The college he remembers, playing pool with Andrew, getting lost in the stacks of Burling Library, Quad dinners, falling in love at last with Jessica, lingers in his mind like decades of transformation rather than the four years it was, and the dreams he had then extended nowhere near as far as he has traveled now.
Growing up he recalls, seeds bursting, school, his pride at climbing up to the glacier, even mom before she was hospitalized, all revealed in faded colours and mute textures not quite palpable, and the comfort he sought from petting the nanny goat slowly ablating.
Love the goat. Perhaps the GOAT goat!
Great! The compression of the past is powerful--a big sweep of time and the experiences that pop up and are remembered, like snapshots or tips of a mountain in fog. The precision is fantastic. I loved ending with the nanny goat slowly ablating.
A tough test this week and I've gone a little off-piste. Still, as always. it's rewarding trying...
At 'lights out' she attempts to focus–the kids, the house with the creaky floorboards, the warm smell of cooking–but it is blurred, only clear when seen as another's existence, another's food, another's home, another's love.
I like how you juxtapose the concrete images with their perception, and her way to bring them back into focus; the anaphora at the end adds to realize her feeling state .
Thanks, Astrid. Encouraging comments.
So good! She's so immersed in it, she can only see the whole of it if she removes herself and occupies another's existence. With the list, beautifully rhythmic and emotional because of the anaphora, you're in the realm of four or more, which also makes it more emotional.
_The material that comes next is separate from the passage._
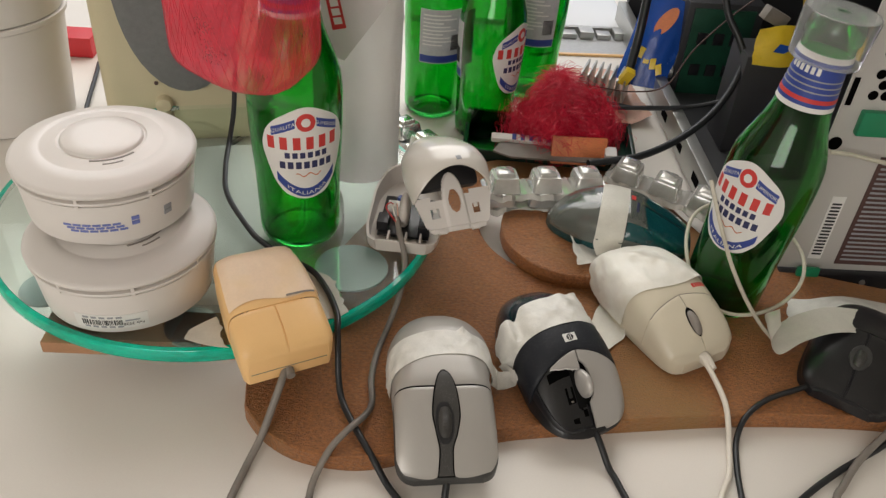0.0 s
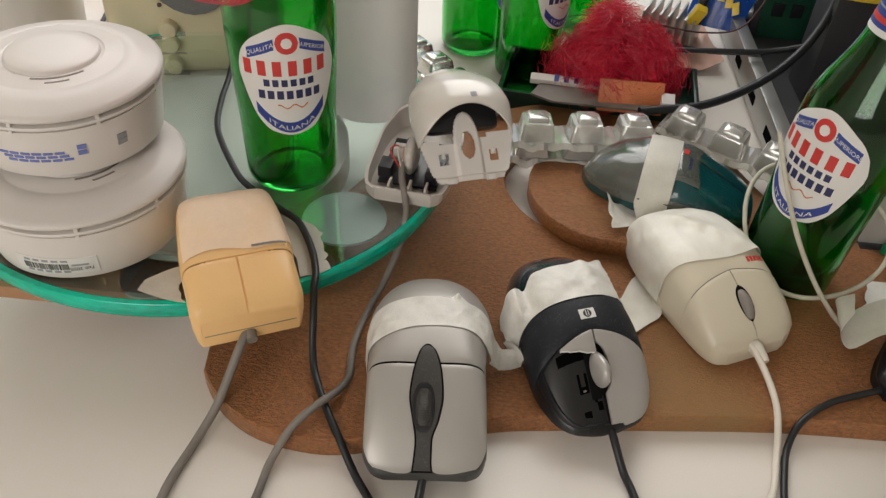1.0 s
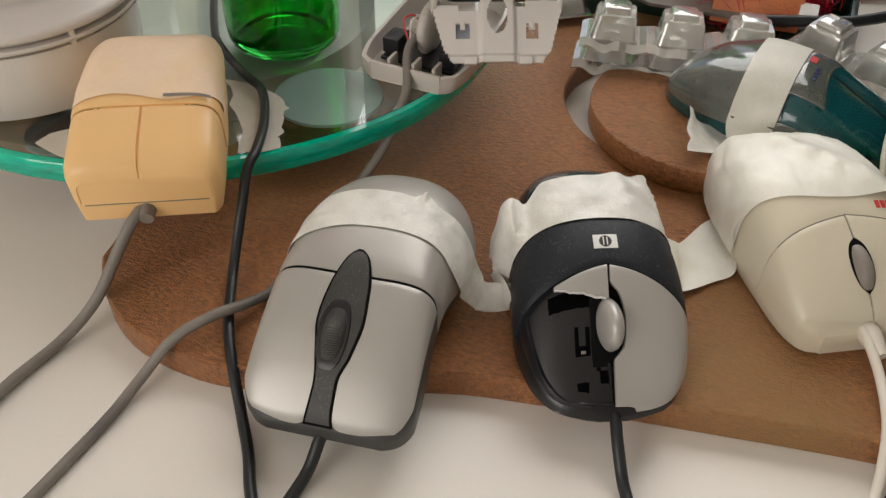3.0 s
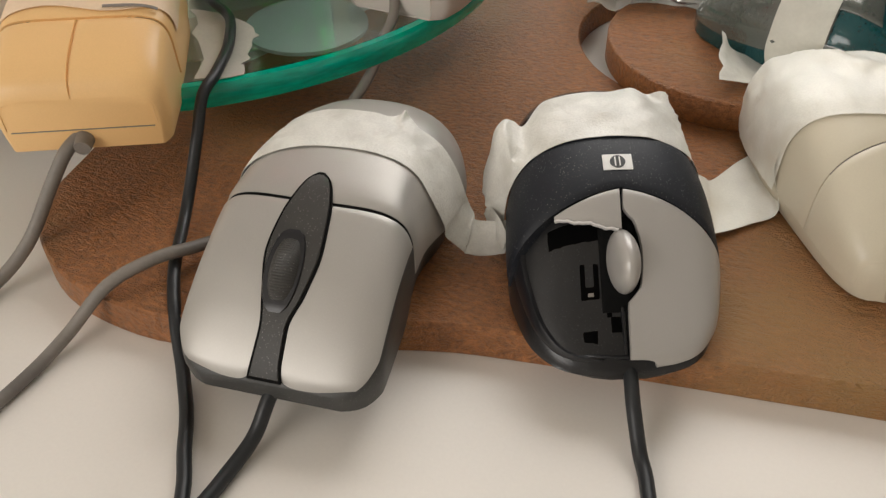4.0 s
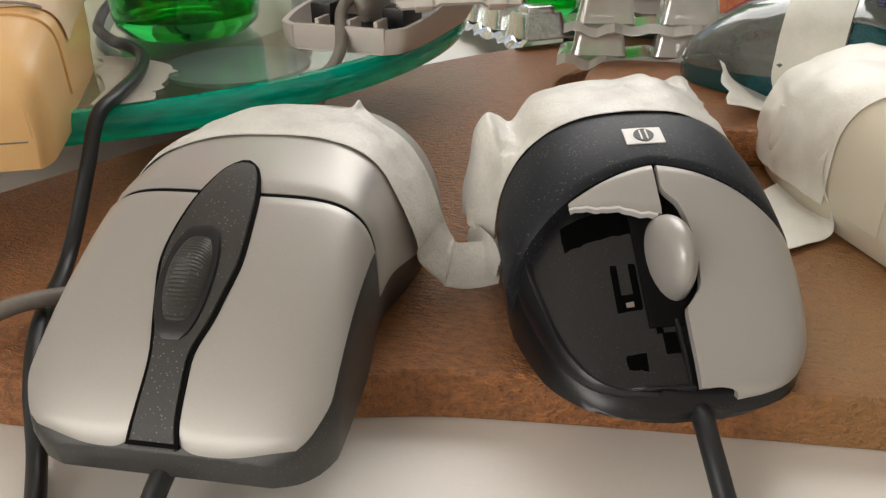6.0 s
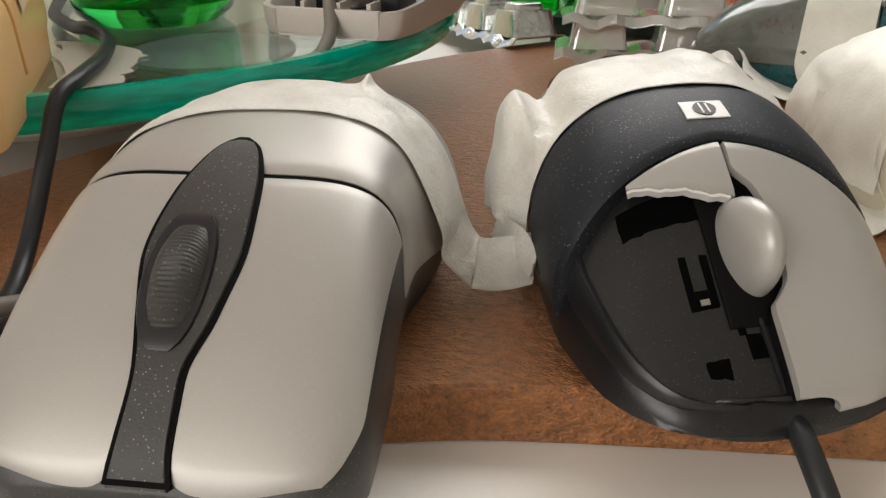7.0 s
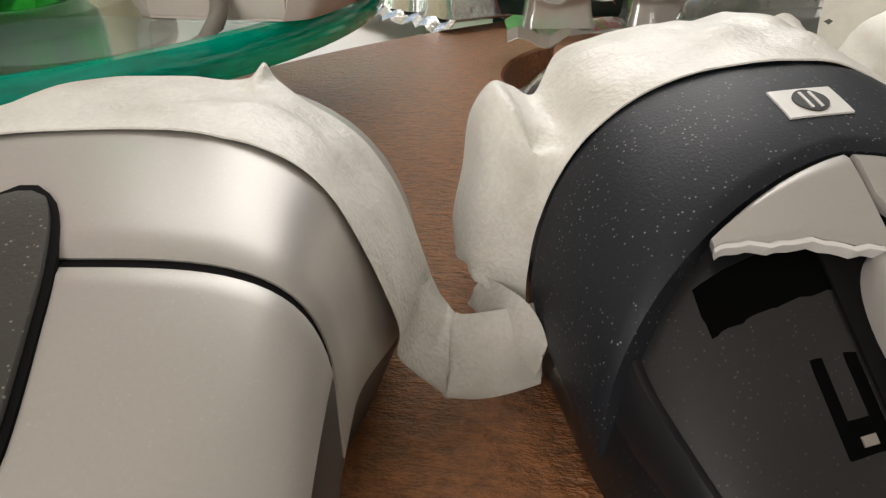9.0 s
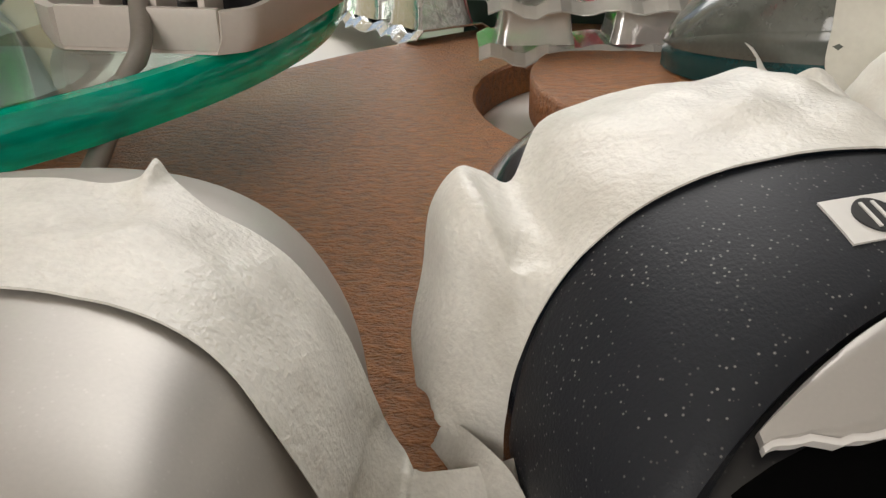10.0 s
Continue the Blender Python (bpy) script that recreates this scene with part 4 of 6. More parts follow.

Powerful!
This exercise is helping me write a paragraph I've been struggling with for days. This sentence still needs revision, but here it is in the form of an early draft:
How could the past he remembered, Alger, the times he had feasted at the high table, even the Assembly he had attended before Torwald’s murder, have happened in a another, orderly world, a world from which he was now cut loose and all he had grown up believing seemed to have been but a delusion, beyond his grasp?
The turn at the end into a question really works! As if the bafflement intensifies as the character reflects on all that has happened. It's also a great way to summarize for the reader all that's happened. The image of "cut loose" is critical--the ground he stood on for so long is gone.
Writing this sentence helped me understand and to emphasize this point in the character's rehashing of the memories of his past, and to see how it becomes a pivot point,from which all his previous expectations are shown to no longer matter.
I wonder if the order of the four memories listed here contributes to the sense of disconnection. Normally I´d expect that the list to build in length, with the tiniest noun phrases first and the longest one last. Here we get one word memories in spots 1 and 3, interweaved with longer phrases. To me, this order feels random and therefore disconnected.
That’s such a good close reading! I think you’re right it definitely adds a jagged feeling.
I'm looking forward to joining you for the session today, Nina.
I’m so glad!
For Seb, 21 today
The past I remember, mum’s devilled eggs on New Year’s Eve, my son at three dancing with his mother to the Wiggles on the tele, that full moon over the Dolomites, Corso Pietro Vannucci, flows through me like the tide, and the green sea turtle paddling past me as I floated out the back of North Steyne waiting for the next set to appear.
The college he remembers, playing pool with Andrew, getting lost in the stacks of Burling Library, Quad dinners, falling in love at last with Jessica, lingers in his mind like decades of transformation rather than the four years it was, and the dreams he had then extended nowhere near as far as he has traveled now.